## PROBLEM DETAILS
Start at the line that has "from mathutils import" and stop at the line that has "return 1 + round(t * FPS)". Print those lines and all lines between them exactly, and nothing more.

## GIVEN INFORMATION
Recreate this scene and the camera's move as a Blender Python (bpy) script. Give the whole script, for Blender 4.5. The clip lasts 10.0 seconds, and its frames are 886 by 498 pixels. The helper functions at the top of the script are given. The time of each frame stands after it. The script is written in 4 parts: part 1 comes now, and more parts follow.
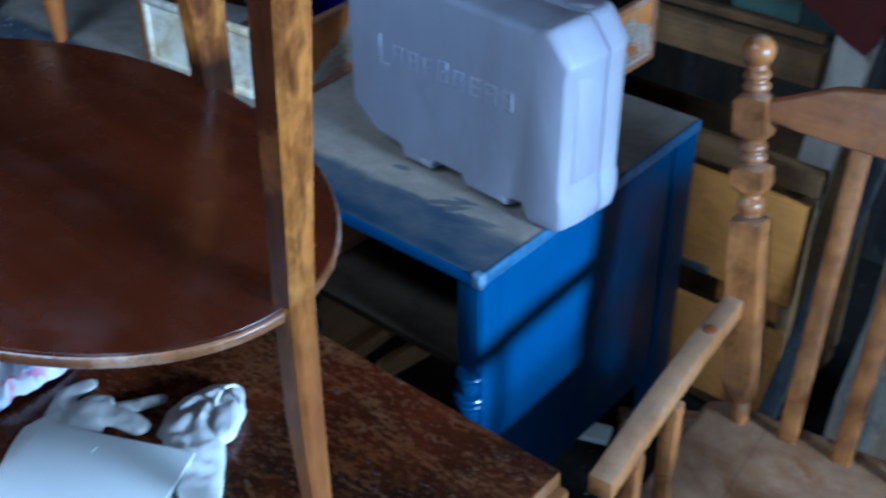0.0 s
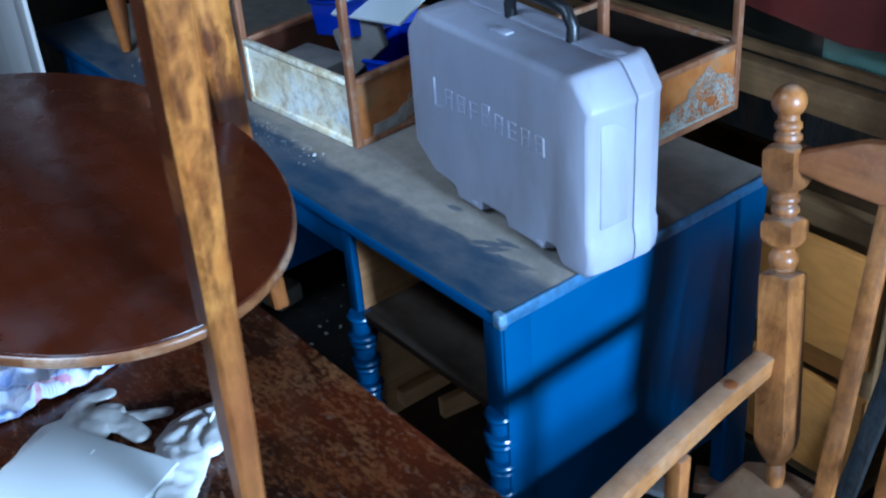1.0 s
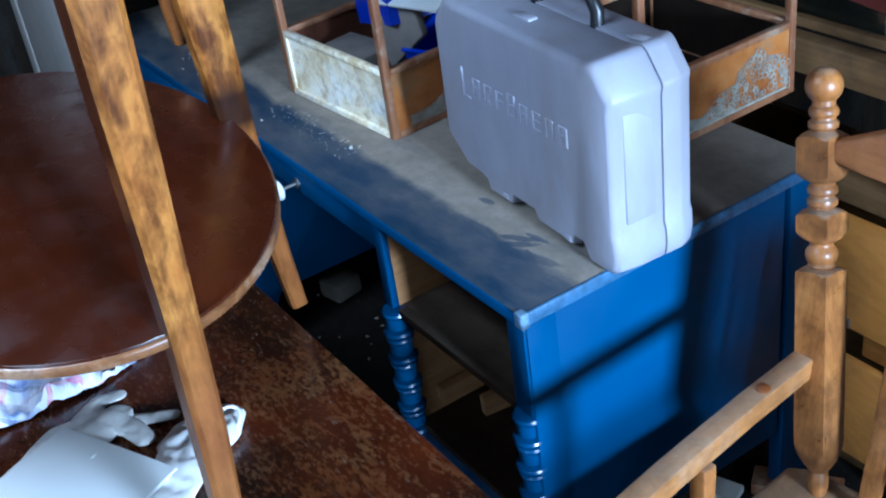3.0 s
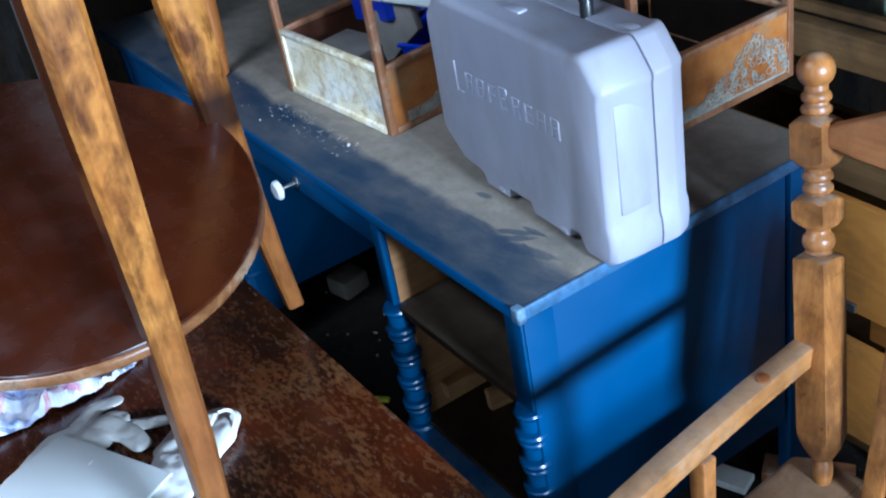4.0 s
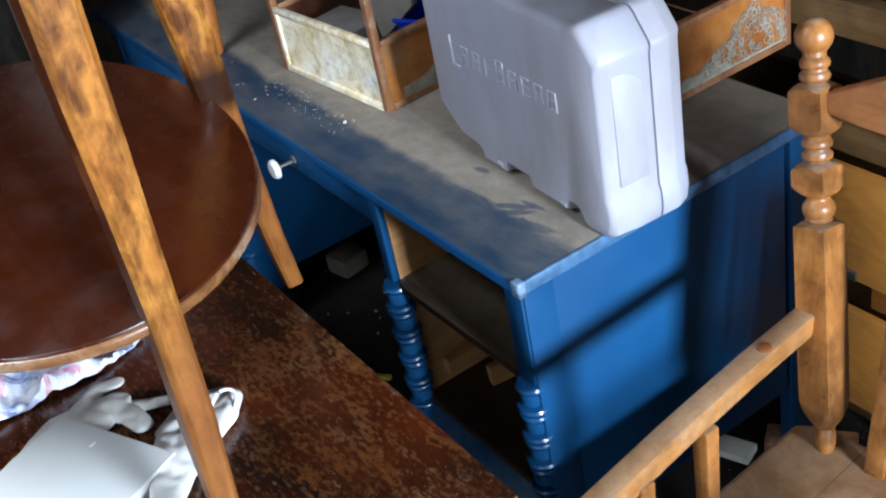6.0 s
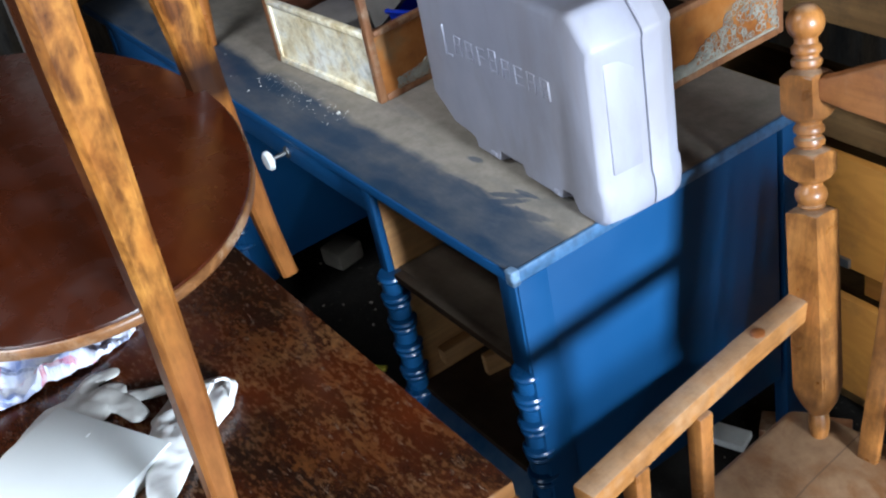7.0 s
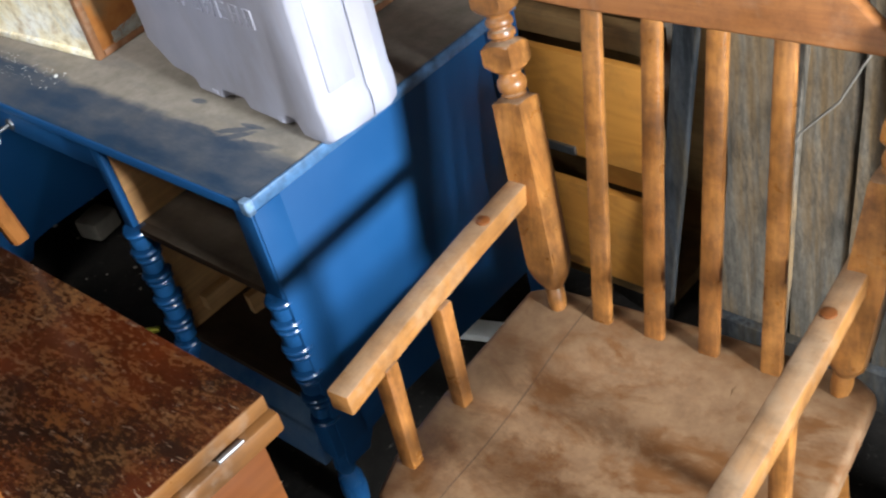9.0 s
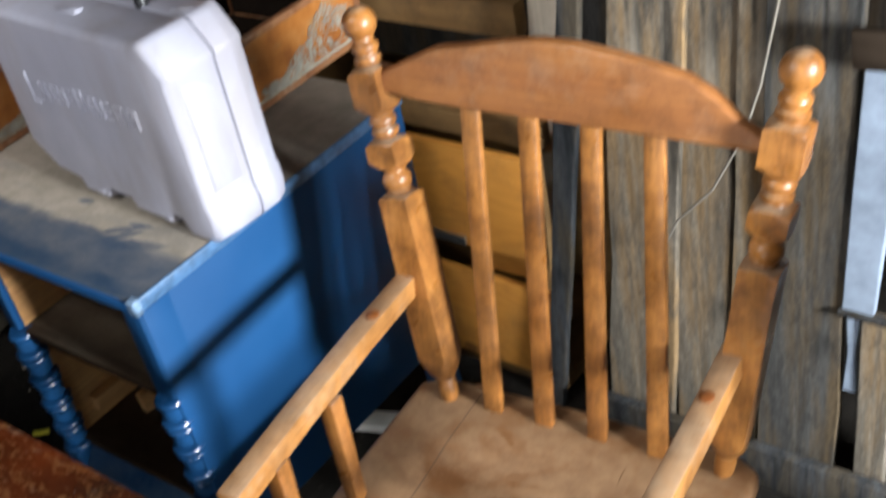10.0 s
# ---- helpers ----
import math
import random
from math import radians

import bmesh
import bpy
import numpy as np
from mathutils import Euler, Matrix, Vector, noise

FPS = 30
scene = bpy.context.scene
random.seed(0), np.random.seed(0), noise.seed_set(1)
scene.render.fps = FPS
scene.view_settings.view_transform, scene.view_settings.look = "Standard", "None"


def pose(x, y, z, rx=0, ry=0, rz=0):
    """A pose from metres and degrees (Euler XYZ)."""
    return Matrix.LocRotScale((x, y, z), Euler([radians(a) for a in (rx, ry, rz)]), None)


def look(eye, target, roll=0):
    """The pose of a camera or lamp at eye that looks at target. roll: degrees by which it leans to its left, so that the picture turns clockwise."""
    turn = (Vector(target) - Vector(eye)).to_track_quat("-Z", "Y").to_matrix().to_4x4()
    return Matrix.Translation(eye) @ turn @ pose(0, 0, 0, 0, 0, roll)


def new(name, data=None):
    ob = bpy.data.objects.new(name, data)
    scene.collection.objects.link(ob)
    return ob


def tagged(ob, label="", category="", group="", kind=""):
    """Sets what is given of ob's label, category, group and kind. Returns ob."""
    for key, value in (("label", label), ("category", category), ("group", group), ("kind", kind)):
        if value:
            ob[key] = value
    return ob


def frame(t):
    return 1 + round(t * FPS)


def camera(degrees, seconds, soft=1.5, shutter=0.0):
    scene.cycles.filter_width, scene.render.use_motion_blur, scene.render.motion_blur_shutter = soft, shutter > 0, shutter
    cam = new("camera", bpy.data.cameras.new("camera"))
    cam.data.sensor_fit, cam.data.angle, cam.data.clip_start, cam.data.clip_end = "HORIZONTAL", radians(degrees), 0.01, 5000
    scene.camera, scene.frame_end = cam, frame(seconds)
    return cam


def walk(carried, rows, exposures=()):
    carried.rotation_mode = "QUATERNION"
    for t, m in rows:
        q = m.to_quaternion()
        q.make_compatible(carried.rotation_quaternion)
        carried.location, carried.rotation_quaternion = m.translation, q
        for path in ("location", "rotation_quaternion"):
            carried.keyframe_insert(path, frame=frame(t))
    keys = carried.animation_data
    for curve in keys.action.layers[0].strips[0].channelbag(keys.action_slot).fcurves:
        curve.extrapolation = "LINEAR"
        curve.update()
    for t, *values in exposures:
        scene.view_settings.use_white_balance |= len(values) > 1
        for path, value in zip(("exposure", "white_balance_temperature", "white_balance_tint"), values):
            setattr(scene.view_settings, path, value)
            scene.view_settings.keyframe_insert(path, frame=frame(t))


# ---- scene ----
cam = camera(42.5, 10.0, soft=2.1, shutter=0.5)
PATH = [
    (0, (0.9, -1.122, 1.794), (-0.183, 0.121, 0.663), -0.8),
    (0.5, (0.971, -1.053, 1.77), (-0.305, 0.012, 0.657), -4.4),
    (1, (1.134, -0.94, 1.785), (-0.24, 0.073, 0.744), -4.7),
    (1.5, (1.155, -0.865, 1.777), (-0.26, 0.093, 0.737), -5.6),
    (2, (1.153, -0.828, 1.774), (-0.298, 0.079, 0.738), -7.0),
    (2.5, (1.159, -0.81, 1.765), (-0.31, 0.059, 0.722), -7.8),
    (4, (1.176, -0.751, 1.754), (-0.315, 0.062, 0.697), -10.8),
    (4.5, (1.187, -0.739, 1.752), (-0.312, 0.06, 0.695), -12.4),
    (5, (1.184, -0.754, 1.752), (-0.302, 0.06, 0.689), -12.0),
    (5.5, (1.175, -0.759, 1.751), (-0.303, 0.049, 0.673), -11.6),
    (6, (1.173, -0.75, 1.746), (-0.303, 0.048, 0.658), -12.0),
    (7.5, (1.196, -0.754, 1.735), (-0.257, 0.052, 0.622), -12.9),
    (8, (1.231, -0.737, 1.721), (-0.172, 0.095, 0.563), -14.6),
    (8.5, (1.265, -0.733, 1.706), (-0.028, 0.204, 0.502), -15.0),
    (9, (1.288, -0.732, 1.709), (0.082, 0.283, 0.478), -14.9),
    (9.5, (1.292, -0.73, 1.711), (0.134, 0.312, 0.457), -15.0),
    (9.7, (1.288, -0.74, 1.7), (0.169, 0.374, 0.472), -13.9),
    (10, (1.316, -0.72, 1.729), (0.2, 0.479, 0.581), -12.3),
]
walk(cam, [(t, look(eye, target, roll)) for t, eye, target, roll in PATH],
     [(0.0, -0.43, 4150, 0), (0.5, -0.3, 4330, 1), (1.0, -0.12, 4320, 1), (2.5, -0.03, 4450, 2), (4.5, 0.06, 5050, 4), (6.0, 0.12, 5700, 6), (7.5, 0.21, 5700, 6), (9.0, 0.36, 6250, 8), (10.0, 0.36, 6500, 9)])

# world, sky and daylight through the openings
world = bpy.data.worlds.new("sky")
scene.world = world
world.use_nodes = True
wn = world.node_tree
sky = wn.nodes.new("ShaderNodeTexSky")
sky.sky_type = "NISHITA"
sky.sun_disc = False
sky.sun_elevation, sky.sun_rotation = radians(30), radians(70)
wn.nodes["Background"].inputs[1].default_value = 0.08
wn.links.new(sky.outputs[0], wn.nodes["Background"].inputs[0])


def window_light(name, place, aim, wide, tall, watts, colour):
    lamp = bpy.data.lights.new(name, "AREA")
    lamp.shape, lamp.size, lamp.size_y = "RECTANGLE", wide, tall
    lamp.energy, lamp.color = watts, colour
    ob = new(name, lamp)
    ob.matrix_world = look(place, aim)
    return ob


window_light("daylight_east", (3.38, -0.13, 1.50), (0.0, 0.18, 0.62), 0.52, 0.36, 285, (0.90, 0.95, 1.0))
window_light("daylight_roof", (-0.2, -1.60, 2.62), (-0.2, -1.60, 0.0), 1.1, 1.1, 66, (0.95, 0.97, 1.0))
window_light("daylight_door", (1.4, -3.06, 1.02), (1.4, 0.0, 1.02), 0.86, 1.8, 24, (0.93, 0.96, 1.0))
sun = bpy.data.lights.new("sun", "SUN")
sun.energy, sun.angle, sun.color = 2.0, radians(0.5), (1.0, 0.95, 0.88)
sun_ob = new("sun", sun)
sun_ob.matrix_world = look((6, 1, 6), (0, 0, 0))


# materials
def nodes_of(name):
    m = bpy.data.materials.new(name)
    m.use_nodes = True
    nt = m.node_tree
    return m, nt, nt.nodes["Principled BSDF"]


def noise_tex(nt, scale, detail=4, stretch=(1, 1, 1), rough=0.55, distortion=0.0, coords="Object", turn=(0, 0, 0)):
    tc = nt.nodes.new("ShaderNodeTexCoord")
    mp = nt.nodes.new("ShaderNodeMapping")
    mp.inputs["Scale"].default_value = stretch
    mp.inputs["Rotation"].default_value = turn
    n = nt.nodes.new("ShaderNodeTexNoise")
    n.inputs["Scale"].default_value = scale
    n.inputs["Detail"].default_value = detail
    n.inputs["Roughness"].default_value = rough
    n.inputs["Distortion"].default_value = distortion
    nt.links.new(tc.outputs[coords], mp.inputs[0])
    nt.links.new(mp.outputs[0], n.inputs["Vector"])
    return n.outputs["Fac"]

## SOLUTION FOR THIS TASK
from mathutils import Euler, Matrix, Vector, noise

FPS = 30
scene = bpy.context.scene
random.seed(0), np.random.seed(0), noise.seed_set(1)
scene.render.fps = FPS
scene.view_settings.view_transform, scene.view_settings.look = "Standard", "None"


def pose(x, y, z, rx=0, ry=0, rz=0):
    """A pose from metres and degrees (Euler XYZ)."""
    return Matrix.LocRotScale((x, y, z), Euler([radians(a) for a in (rx, ry, rz)]), None)


def look(eye, target, roll=0):
    """The pose of a camera or lamp at eye that looks at target. roll: degrees by which it leans to its left, so that the picture turns clockwise."""
    turn = (Vector(target) - Vector(eye)).to_track_quat("-Z", "Y").to_matrix().to_4x4()
    return Matrix.Translation(eye) @ turn @ pose(0, 0, 0, 0, 0, roll)


def new(name, data=None):
    ob = bpy.data.objects.new(name, data)
    scene.collection.objects.link(ob)
    return ob


def tagged(ob, label="", category="", group="", kind=""):
    """Sets what is given of ob's label, category, group and kind. Returns ob."""
    for key, value in (("label", label), ("category", category), ("group", group), ("kind", kind)):
        if value:
            ob[key] = value
    return ob


def frame(t):
    return 1 + round(t * FPS)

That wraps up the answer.